Manchester City lag gegen Real eigentlich schon am Boden. Bis sich Kevin de Bruyne, der vielleicht beste Mittelfeldspieler der Gegenwart, dazu entschied, das Spiel doch noch zu gewinnen.
Wenige Minuten bevor Kevin de Bruyne das Estadio Santiago Bernabéu im Sturm eroberte, wenige Minuten also, bevor der Kapitän von Manchester City der Fußballwelt endgültig bewies, dass er einer der wichtigsten Kicker seiner Zeit ist, lehnte sich der verdiente 11FREUNDE-Redakteur R., erwiesenermaßen ein Mann vom Fach, ein paar Zentimeter zur Seite und raunte zwischen zwei Schlucken von seinem Feierabendbier: „De Bruyne ist Kapitän? Der macht sich doch schon bei der Seitenwahl in die Hose.“
Nun, auch ein Fachmann darf sich mal irren. Denn was der 28-jährige Belgier dann zeigte, war eine beeindruckende Demonstration seiner versammelten Fähigkeiten, zu denen, das ist spätestens nach diesem Achtelfinal-Hinspiel zwischen Manchester City und Real Madrid klar geworden, auch die bei wichtigen Fußballspielen so sehnlichst erwünschte Führungsqualität gehört. Um dem Kollegen zur Seite zu springen: Wie einer jener Draufgänger aus den Neunzigern und Nullern, dieser burschikosen Spezies Kapitäne á la Roy Keane oder Stefan Effenberg, mit denen Fans jenseits der 30 groß geworden sind, wirkt de Bruyne nun wirklich nicht. Gut vorstellbar, dass die Seitenwahl tatsächlich zu den schwierigeren Aufgaben in seinem Fußballerleben gehört. Das wird ihm jeder, der es mit City hält, gerne verzeihen. Denn ansonsten scheint dieser Mann auf fast alle Fragen, die in 90 Minuten auftauchen können, die passende Antwort zu haben.
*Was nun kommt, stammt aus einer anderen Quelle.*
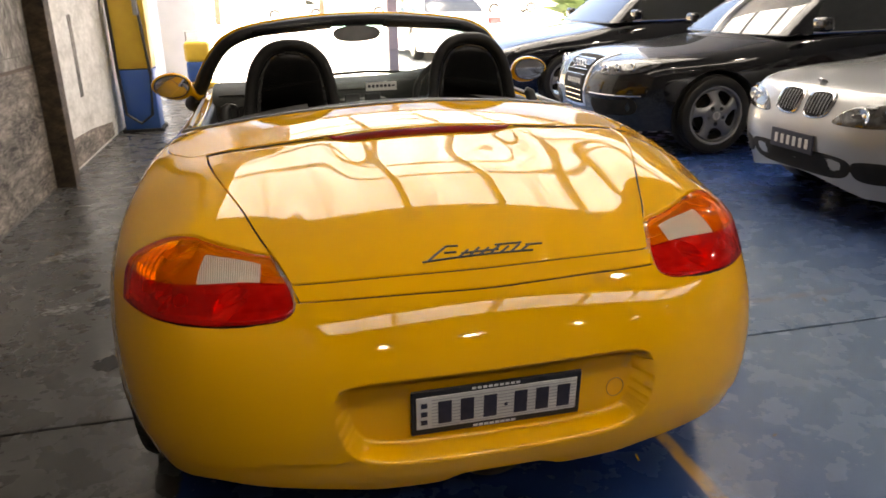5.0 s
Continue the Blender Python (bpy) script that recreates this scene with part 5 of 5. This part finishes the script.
def build_others():
    """Cars further off: a boxy one in the hall, one just outside, three in the street."""
    road_car("boxy_wagon", "dark green boxy wagon with pale side panels, parked near the wall", GREEN_PAINT, pose(7.0, 0.55, 0, 0, 0, 90), length=4.3, width=1.75, height=1.62, belt=0.98, wheelbase=2.5, front_over=0.8, tall=True, group="cars in the hall", detail=False)
    own = road_car("white_saloon", "white saloon seen from behind, parked in the sun outside", WHITE_PAINT, pose(3.45, 18.0, 0, 0, 0, 2), length=4.7, width=1.82, height=1.44, group="cars outside", detail=False)
    for s in (1, -1):
        part("tail_lamp", box(0.30, 0.06, 0.13, pose(s * 0.66, -4.665, 0.80, 0, 0, s * 14), bevel=0.02), DARK_RED, own, "red tail lamp")
    pl = part("number_plate", box(0.37, 0.012, 0.11, pose(0, -4.70, 0.70)), PLATE_WHITE, own, "pale number plate")
    for k in range(6):
        part("plate_bar", box(0.03, 0.004, 0.06, pose(-0.13 + 0.052 * k, -4.708, 0.70)), INK, pl)
    street = road_car("street_car", "silver-grey car parked across the sunny street", SILVER_PAINT, pose(-0.5, 52, 0, 0, 0, 90), group="cars in the street", detail=False)
    for x, y in ((6.5, 52.5), (14.5, 51.5)):
        copy_thing(street, pose(x, y, 0, 0, 0, 90))


build_black_saloon()
build_silver_convertible()
build_dark_suv()
build_others()


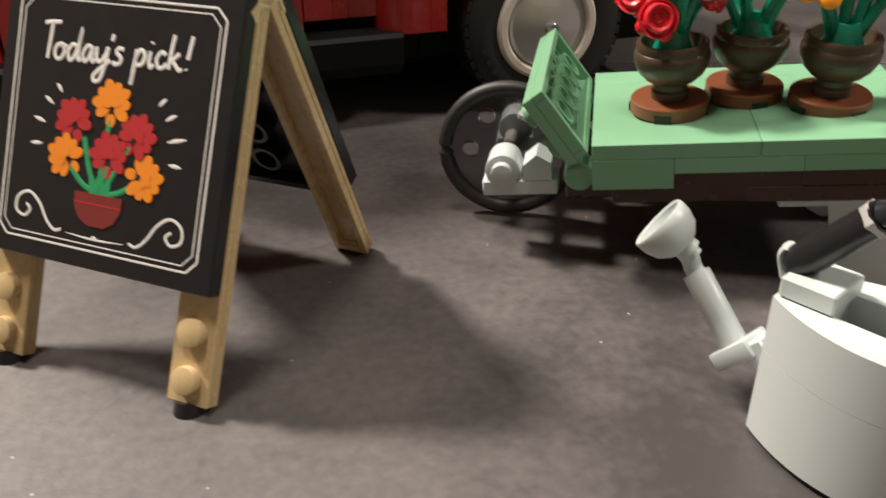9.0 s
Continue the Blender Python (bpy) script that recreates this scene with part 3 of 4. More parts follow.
for o, s, yy in ((arm[0], -1, 6.4), (arm[1], 1, F - 6.4)):
    bm = B()
    lathe(bm, [(0, -1.9), (2.8, -1.6), (5.4, -0.2), (7.4, 2.2), (8.0, 3.6), (7.9, 4.2), (7.2, 3.6), (5.0, 1.3), (2.6, 0.3), (0, 0)], Matrix.Translation((-136.2, yy, 100.4)) @ frame_of((1, s * 0.34, 0.03)), 32)
    tp("mirror_dish", bm, CHROME, o, "silver dish mirror", True)

# load in the bed
def load_thing(name, label, cat, bm, mat, smooth=False):
    ob = part(name, bm, mat, None, "", smooth)
    return tagged(ob, label, cat)


bm = B()
box(bm, -66, -41, 24, 46, 66.2, 87.0, 0.4), box(bm, -64, -58, 28, 42, 87.0, 88.6, 0.3)
load_thing("crate", "tan brick crate lying in the truck bed", "crate", bm, BUFF)
bm = B()
box(bm, -28, -12, 36, 52, 66.2, 88.6, 0.4)
load_thing("crate", "tan brick crate lying in the truck bed", "crate", bm, TAN)
bm = B()
box(bm, 20, 50, 44, 98, 66.2, 88, 0.6)
load_thing("red_crate", "dark red brick crate at the tail of the bed", "crate", bm, RED)
for k, (x, y, h) in enumerate(((-4, 44, 92), (6, 66, 101), (-34, 62, 97), (12, 30, 90))):
    bm = B()
    cyl(bm, (x, y, 66.1), (0, 0, 1), 4.0, 14, r2=5)
    ob = load_thing("potted_sprig", "small green sprig in a brown pot", "plant", bm, RUST, True)
    st = B()
    tube(st, [(x, y, 79), (x + 1, y, h - 4), (x + 2, y + 1, h)], 1.6, 8)
    for q in range(4):
        ball(st, (x + 4 * math.cos(q * 1.6), y + 4 * math.sin(q * 1.6), h - 4), 3.2, 2.0, 1.3)
    part("sprig", st, GREEN, ob, "", True)

# plates lying along the near ledge of the bed
for k, (x0, x1, y0, y1, mat, lab) in enumerate(((-66, -44, 12.5, 20.5, TAN, "tan plate lying on the red bed ledge"), (-36, -17, 22.6, 34, BUFF, "pale yellow plate tucked behind the bed ledge"))):
    bm = B()
    z = 89.25 if k == 0 else 85.2
    box(bm, x0, x1, y0, y1, z, z + 1.9, 0.3)
    if k:
        box(bm, x0 + 2, x1 - 2, y0 + 2, y1 - 2, 66.1, z + 0.1, 0)
    load_thing("plate", lab, "plate", bm, mat)
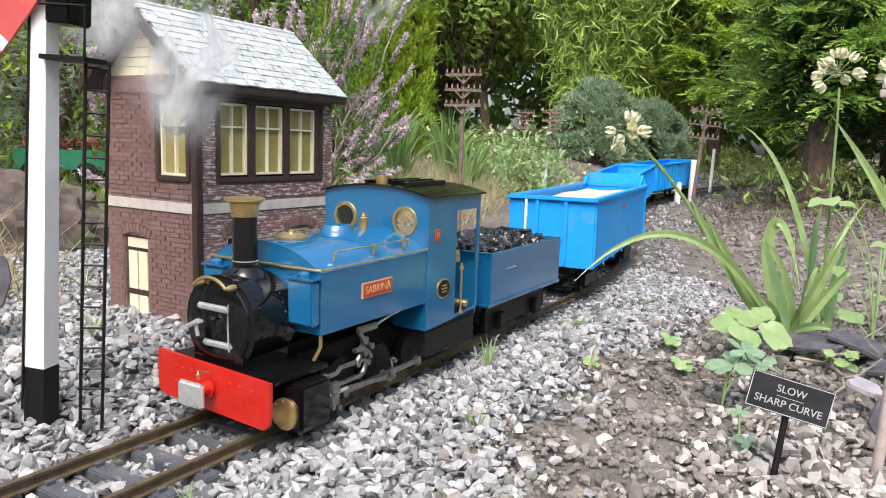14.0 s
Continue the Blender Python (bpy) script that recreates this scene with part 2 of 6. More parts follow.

Gegen Real Madrid war die dringlichste aller Fragen, die sich die Mannschaft von Pep Guardiola spätestens nach dem Führungstreffer durch Isco zu stellen hatte, wie es wohl gelingen könnte, in dieser Kathedrale des Fußballs doch noch den Spieß umzudrehen. Es war ja nicht irgendein Gegner, der da mit 1:0 führte. Nicht Bournemouth, West Ham oder Watford, sondern Real Madrid. Eine Riege von Siegertypen, trainiert von einem der elegantesten Gewinner aller Zeiten: Zinedine Zidane. In Kombination mit den jüngsten Ereignissen, dem längst überfälligen Schuldspruch der Uefa – einem Urteil, das dem ohnehin verhassten Klub viel Häme einbrachte und selbst an so wettkampferprobten Leistungssportlern nicht spurlos vorbeigegangen sein dürfte – , schien Manchester nach Iscos Führungstor schon als Verlierer des Abends festzustehen.
Weil Fußball ein Mannschaftssport ist, versuchte City zunächst, sich als Mannschaft aus der Situation zu befreien. Doch diese eher verzweifelten ersten Aktionen nach dem Gegentor wusste Real so gekonnt abzuwehren wie ein routinierter Fechter, der seine Führung über die Zeit zu retten weiß. Beinahe wäre dem ewigen Leader Sergio Ramos gar das 2:0 gelungen, doch die schmale Hüfte von Fernandinho verhinderte, dass sein Volleyschuss überhaupt den Weg zum Tor fand. City wirkte angezählt, schwer getroffen wie ein Boxer, der schon weiß, dass er nachher von den vielen Nierentreffern Blut pinkeln wird. Als Mannschaft, so schien es eine Viertelstunde vor Schluss, würde Manchester heute nicht mehr gewinnen können.